**What this task involves**
Return all of the data exactly as written, without the pictures.

**Material**

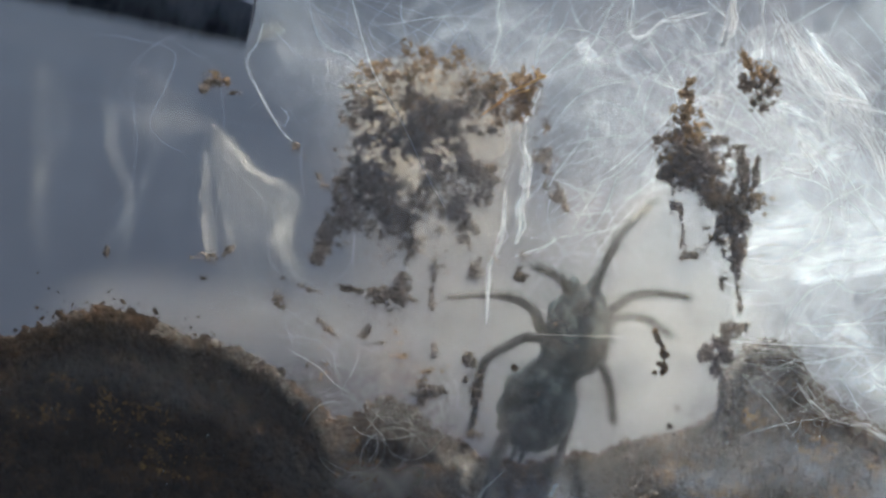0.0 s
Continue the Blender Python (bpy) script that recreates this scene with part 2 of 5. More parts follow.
def veil(name, ellipses, depth, material, label, seed, rag=0.5, scale=0.12, cell=0.4, ripple=0.4, sharp=1.0, category="spider web"):
    """A hanging film of silk whose cover is the sum of soft ellipses: u, v, half-width, half-height, turn, cover."""
    u, v = grid_over(ellipses, cell, 2.5)
    cover = np.zeros(u.shape)
    for eu, ev, a, b, turn, full in ellipses:
        c, s = math.cos(radians(turn)), math.sin(radians(turn))
        x, y = (u - eu) * c + (v - ev) * s, -(u - eu) * s + (v - ev) * c
        r2 = (x / a) ** 2 + (y / b) ** 2
        cover += full * np.exp(-1.4 * r2 ** sharp)
    cover = np.clip(cover - 0.01, 0, 1) * np.clip(1 + rag * layers(u, v, seed, scale * 2, 4), 0.1, 2)
    edge = np.minimum.reduce([u - u.min(), u.max() - u, v - v.min(), v.max() - v])
    cover = np.clip(cover * np.clip(edge / 2.0, 0, 1), 0, 1)
    d = depth + ripple * layers(u, v, seed + 3, 0.1, 3)
    k = (90 + d) / 90
    verts = np.stack([u * k, d, v * k + EYE_HEIGHT], -1).reshape(-1, 3) * MM
    n, m = u.shape
    index = np.arange(n * m).reshape(n, m)
    quads = np.stack([index[:-1, :-1], index[1:, :-1], index[1:, 1:], index[:-1, 1:]], -1).reshape(-1, 4)
    quads = quads[cover.ravel()[quads].max(1) > 0.006]
    used = np.unique(quads)
    to = np.full(n * m, -1)
    to[used] = np.arange(len(used))
    me = bpy.data.meshes.new(name)
    me.from_pydata(verts[used].tolist(), [], to[quads].tolist())
    me.materials.append(material)
    me.polygons.foreach_set("use_smooth", [True] * len(me.polygons))
    me.update()
    me.attributes.new("silk_cover", "FLOAT", "POINT").data.foreach_set("value", cover.ravel()[used])
    return solo(name, me, label, category)


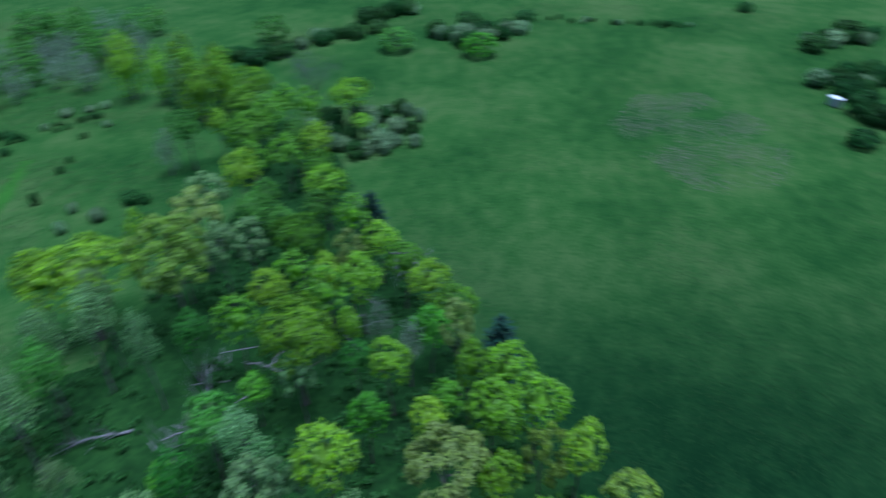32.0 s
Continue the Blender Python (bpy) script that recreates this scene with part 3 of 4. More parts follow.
for spot in [(24.9, 37.6, 11.5, 1), (3.2, 43.2, 11.5, 2), (-19.7, 45.2, 11.5, 2.4), (-23.1, 47.4, 11.5, 2.4), (16.4, 55.5, 11.5, 1.6), (-12.5, 62.4, 11.5, 1.5), (17.7, 64.5, 11.5, 2.8), (-13.8, 69.2, 11.5, 1.4), (-1.9, 69.2, 11.5, 4), (-19.3, 79.6, 11.5, 1.3), (-26.2, 80.6, 11.5, 1.3), (-13.5, 81.1, 11.5, 1.4), (22.5, 81.1, 11.5, 2), (22.4, 84.6, 13, 3.8), (16.9, 85.2, 11.5, 1.2), (11.4, 86.4, 11.5, 1.8), (14.9, 91.9, 11.5, 1.3), (34.5, 92.2, 13, 4.2), (4.8, 93.3, 11.5, 1.1), (40.5, 96.6, 11, 1.8), (46.3, 97.7, 12, 2.4), (-10.2, 97.8, 11.5, 1), (52.3, 99.9, 11, 1.6), (15.9, 100.4, 11.5, 1.8)]:
    plant("lime", *spot)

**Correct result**
0.0 s
Continue the Blender Python (bpy) script that recreates this scene with part 2 of 5. More parts follow.
def veil(name, ellipses, depth, material, label, seed, rag=0.5, scale=0.12, cell=0.4, ripple=0.4, sharp=1.0, category="spider web"):
    """A hanging film of silk whose cover is the sum of soft ellipses: u, v, half-width, half-height, turn, cover."""
    u, v = grid_over(ellipses, cell, 2.5)
    cover = np.zeros(u.shape)
    for eu, ev, a, b, turn, full in ellipses:
        c, s = math.cos(radians(turn)), math.sin(radians(turn))
        x, y = (u - eu) * c + (v - ev) * s, -(u - eu) * s + (v - ev) * c
        r2 = (x / a) ** 2 + (y / b) ** 2
        cover += full * np.exp(-1.4 * r2 ** sharp)
    cover = np.clip(cover - 0.01, 0, 1) * np.clip(1 + rag * layers(u, v, seed, scale * 2, 4), 0.1, 2)
    edge = np.minimum.reduce([u - u.min(), u.max() - u, v - v.min(), v.max() - v])
    cover = np.clip(cover * np.clip(edge / 2.0, 0, 1), 0, 1)
    d = depth + ripple * layers(u, v, seed + 3, 0.1, 3)
    k = (90 + d) / 90
    verts = np.stack([u * k, d, v * k + EYE_HEIGHT], -1).reshape(-1, 3) * MM
    n, m = u.shape
    index = np.arange(n * m).reshape(n, m)
    quads = np.stack([index[:-1, :-1], index[1:, :-1], index[1:, 1:], index[:-1, 1:]], -1).reshape(-1, 4)
    quads = quads[cover.ravel()[quads].max(1) > 0.006]
    used = np.unique(quads)
    to = np.full(n * m, -1)
    to[used] = np.arange(len(used))
    me = bpy.data.meshes.new(name)
    me.from_pydata(verts[used].tolist(), [], to[quads].tolist())
    me.materials.append(material)
    me.polygons.foreach_set("use_smooth", [True] * len(me.polygons))
    me.update()
    me.attributes.new("silk_cover", "FLOAT", "POINT").data.foreach_set("value", cover.ravel()[used])
    return solo(name, me, label, category)


32.0 s
Continue the Blender Python (bpy) script that recreates this scene with part 3 of 4. More parts follow.
for spot in [(24.9, 37.6, 11.5, 1), (3.2, 43.2, 11.5, 2), (-19.7, 45.2, 11.5, 2.4), (-23.1, 47.4, 11.5, 2.4), (16.4, 55.5, 11.5, 1.6), (-12.5, 62.4, 11.5, 1.5), (17.7, 64.5, 11.5, 2.8), (-13.8, 69.2, 11.5, 1.4), (-1.9, 69.2, 11.5, 4), (-19.3, 79.6, 11.5, 1.3), (-26.2, 80.6, 11.5, 1.3), (-13.5, 81.1, 11.5, 1.4), (22.5, 81.1, 11.5, 2), (22.4, 84.6, 13, 3.8), (16.9, 85.2, 11.5, 1.2), (11.4, 86.4, 11.5, 1.8), (14.9, 91.9, 11.5, 1.3), (34.5, 92.2, 13, 4.2), (4.8, 93.3, 11.5, 1.1), (40.5, 96.6, 11, 1.8), (46.3, 97.7, 12, 2.4), (-10.2, 97.8, 11.5, 1), (52.3, 99.9, 11, 1.6), (15.9, 100.4, 11.5, 1.8)]:
    plant("lime", *spot)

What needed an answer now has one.